New Zimbabwe (London)

Zimbabwe: Mugabe Only Foreign Head of State At Malawi Celebrations

Photo: KLisa Vintulla/Malawi News Agency
Mugabe and Mutharika in discussion during a luncheon at Mtunthama.

PRESIDENT Robert Mugabe flew out to Malawi Saturday to attend the former British colony's Golden jubilee, even skipping the burial of national hero Stanley Sakupwanya who was a member of his Zanu PF's politburo.

But few Zimbabweans would know their leader was the only foreign Head of State in the world who attended the ceremony.

When Mugabe left Harare for Lilongwe on the eve of the celebrations Saturday, the state media claimed, "Several Heads of State and Government from SADC and beyond are expected to attend the Golden Jubilee Celebrations."

But what turned out to be several heads of State and government was in fact, the lonely figure of the 90-year-old leader. In fact, the closest to a foreign head of state except for Mugabe was Tanzania's Vice President Mohammed Garib Bilal.

Other world leaders with an interest in the rice producing country sent their juniors to the fete.

"Zimbabwean President Robert Mugabe is the only head of state who will be joining President Peter Mutharika and Malawians in celebrating the golden jubilee that will take place on Sunday in Lilongwe," Malawi's Nyasa Times reported Saturday.

"The octogenarian leader looked fit and well on arrival and was spotting a jovial mood."

President Mugabe, who has never missed an opportunity to fly out of the country, turned his back on the burial of the late national hero Stanley Urayayi Sakupwanya.

Mugabe easily delegated the task of leading mourners to Sakupwanya's burial to his vice, Joice Mujuru, something he is yet to do if it were for foreign assignments.

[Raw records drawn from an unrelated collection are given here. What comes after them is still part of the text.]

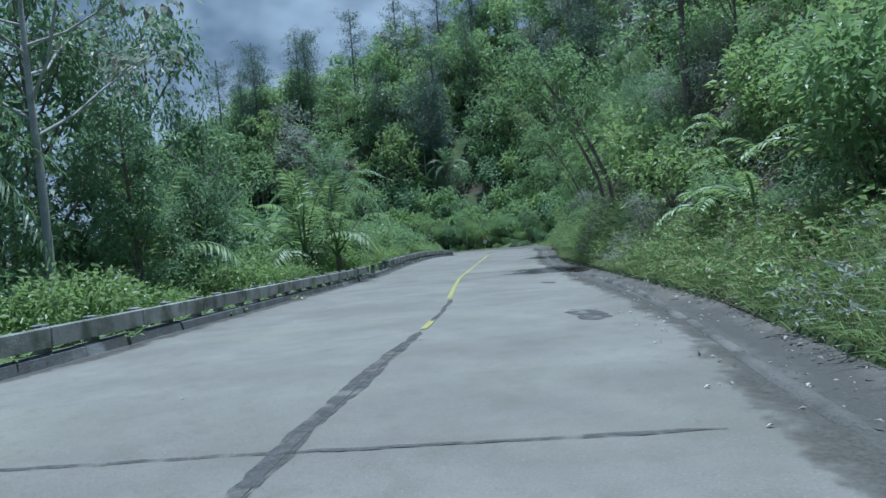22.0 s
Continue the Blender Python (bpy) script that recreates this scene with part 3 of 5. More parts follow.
# ---- the carriageway ----
road = new("road", mesh_np("road", *strip(s_all, [lambda s: -EDGE(s) - 0.02, lambda s: KERB(s) + 0.1], [-0.012, -0.012]), [M_ROADBED]))
tagged(road, "worn two-lane concrete slab road on a mountainside", "road", kind="structure")
fs = np.linspace(1, 0, 10)
gut = [(lambda s, f=f: -(EDGE(s) - 0.05 + f * (VERGE(s) + 0.35 - EDGE(s)))) for f in fs]
dips = np.interp(fs, [0, 0.2, 0.45, 0.6, 0.8, 1], [-0.008, -0.03, -0.035, 0.0, 0.012, 0.06])


def with_across(me, values):
    me.attributes.new("across", "FLOAT", "POINT").data.foreach_set("value", np.asarray(values, np.float32))
    return me


g_me = with_across(mesh_np("gutter", *strip(s_all, gut, dips), [M_GUTTER], None, True), np.tile(fs, len(s_all)))
tagged(new("gutter", g_me), "dark worn asphalt gutter with a dusty pale apron", "gutter", kind="structure")
es = np.linspace(1, 0, 5)
e_me = with_across(mesh_np("edge_dirt", *strip(s_all, [(lambda s, f=f: -(EDGE(s) + 0.03 - 0.8 * (1 - f))) for f in es], [0.009] * 5), [M_WASH], None, True), np.tile(es, len(s_all)))
tagged(new("edge_dirt", e_me), "dark dirt washed over the edge of the slabs", "dirt", kind="stuff")
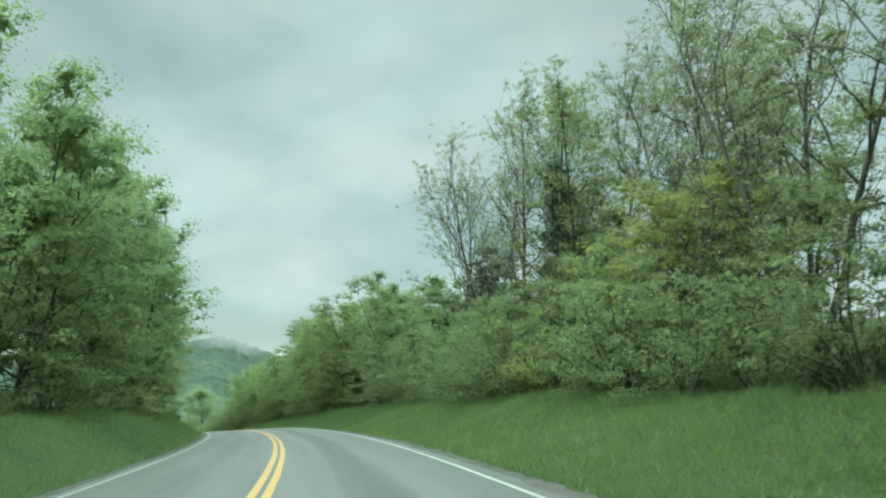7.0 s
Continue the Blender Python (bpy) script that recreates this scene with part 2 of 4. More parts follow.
BARK = bark_material("brown_bark", (0.035, 0.03, 0.024), (0.1, 0.088, 0.07))
BARK_PALE = bark_material("pale_dead_wood", (0.16, 0.15, 0.13), (0.33, 0.31, 0.27))
BARK_GREY = bark_material("grey_bark", (0.08, 0.08, 0.07), (0.19, 0.187, 0.165))
LEAF_MID = leaf_material("leaf_mid_green", (0.112, 0.178, 0.106), (0.228, 0.308, 0.158))
LEAF_BRIGHT = leaf_material("leaf_yellow_green", (0.154, 0.21, 0.0855), (0.27, 0.325, 0.134))
LEAF_DARK = leaf_material("leaf_dark_green", (0.0566, 0.0985, 0.0732), (0.0927, 0.15, 0.104))
LEAF_ASH = leaf_material("leaf_pale_olive", (0.138, 0.187, 0.14), (0.217, 0.276, 0.206), (0.175, 0.118, 0.0732))
LEAF_MAPLE = leaf_material("leaf_grey_green", (0.172, 0.245, 0.155), (0.262, 0.345, 0.21), None, 0.52)
LEAF_WOOD = leaf_material("leaf_olive_green", (0.116, 0.164, 0.1), (0.206, 0.262, 0.144), (0.14, 0.092, 0.06))
LEAF_LOW = leaf_material("leaf_shrub_green", (0.1, 0.156, 0.096), (0.19, 0.258, 0.136))
LEAF_SPRING = leaf_material("leaf_fresh_green", (0.132, 0.202, 0.094), (0.266, 0.348, 0.138))
LEAF_CREAM = leaf_material("blossom_cream", (0.2, 0.22, 0.1), (0.58, 0.55, 0.34))
LEAF_WEED = leaf_material("weed_pale_green", (0.24, 0.3, 0.1), (0.36, 0.4, 0.15))
# greener, darker copy of the grass blade: shade of the trees is in its colour
SHADED_BLADE = leaf_material("lush_grass_blade", (0.056, 0.112, 0.052), (0.106, 0.17, 0.076), (0.2, 0.22, 0.12))
GRASS_BLADE = leaf_material("grass_blade", (0.076, 0.136, 0.055), (0.138, 0.202, 0.082), (0.24, 0.25, 0.14))

# ---- mesh helpers ----


def mesh_from(name, verts, faces, mat=None, smooth=False):
    """A mesh from lists or arrays; all faces with the same number of corners when faces is an array."""
    me = bpy.data.meshes.new(name)
    v = np.asarray(verts, np.float32)
    if isinstance(faces, np.ndarray):
        n, k = faces.shape
        me.vertices.add(len(v))
        me.vertices.foreach_set("co", v.ravel())
        me.loops.add(n * k)
        me.loops.foreach_set("vertex_index", faces.astype(np.int32).ravel())
        me.polygons.add(n)
        me.polygons.foreach_set("loop_start", np.arange(n, dtype=np.int32) * k)
        me.update(calc_edges=True)
    else:
        me.from_pydata(v.tolist(), [], faces)
    if smooth:
        me.polygons.foreach_set("use_smooth", np.ones(len(me.polygons), bool))
    if mat:
        me.materials.append(mat)
    me.update()
    return me


def part(name, bm, material, parent, label=""):
    """Links a bmesh, or a mesh, as one object under a thing or a part."""
    me = bm
    if isinstance(bm, bmesh.types.BMesh):
        me = bpy.data.meshes.new(name)
        bm.to_mesh(me)
        bm.free()
        me.materials.append(material)
    ob = new(name, me)
    ob.parent = parent
    return tagged(ob, label)


def thing(name, m, label, category, group="", kind=""):
    ob = new(name)
    ob.empty_display_size = 0.3
    ob.matrix_world = m
    return tagged(ob, label, category, group, kind)


def box(bm, size, centre=(0, 0, 0), bevel=0.0, m=None):
    made = bmesh.ops.create_cube(bm, size=1.0)
    bmesh.ops.scale(bm, vec=size, verts=made["verts"])
    if bevel:
        edges = list({e for v in made["verts"] for e in v.link_edges})
        made = bmesh.ops.bevel(bm, geom=edges, offset=bevel, segments=2, affect="EDGES")
    verts = [v for v in made["verts"]]
    bmesh.ops.translate(bm, vec=centre, verts=verts)
    if m:
        bmesh.ops.transform(bm, matrix=m, verts=verts)


def rod(bm, p0, p1, r0, r1=None, n=10):
    p0, p1 = Vector(p0), Vector(p1)
    d = p1 - p0
    m = Matrix.Translation((p0 + p1) / 2) @ d.to_track_quat("Z", "Y").to_matrix().to_4x4()
    bmesh.ops.create_cone(bm, cap_ends=True, segments=n, radius1=r0, radius2=r0 if r1 is None else r1, depth=d.length, matrix=m)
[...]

Even after he snubbed Mutharika's inauguration a month earlier, Mugabe did not resist the latest temptation to visit.

The veteran leader is under fire for failure to invent solutions to the country's sagging economy, something that has seen public servants having to wait for monies scrounged through taxes to receive their salaries.

Critics, among them his opponents, have chided the veteran leader for his costly foreign travels financed through Treasury.

Political analyst Charles Mangongerea said Mugabe, by continuously absenting himself from his troubled country, has virtually turned himself into a ceremonial President.

"I don't think he is running this country anymore, that's why he finds time to do such things," said Mangongera.

"He jumps on to every other little occasion that happens; he is always the first one to get there.

"I don't think he is still typical CEO of a country who will be inundated with the day to day running of the economy and the state affairs.

"I think he is more comfortable out there, away from the problems of the country."

MDC-T politician, Job Sikhala recently said the Zimbabwean leader risked a coup through his endless foreign jaunts.

Mugabe's foreign travels have brought good fortune to him as a family though, it would seem.

His only daughter and first born child, Bona, according to Grace Mugabe, was snatched by a pilot husband, right in the sky, during one of the first family's foreign excursions.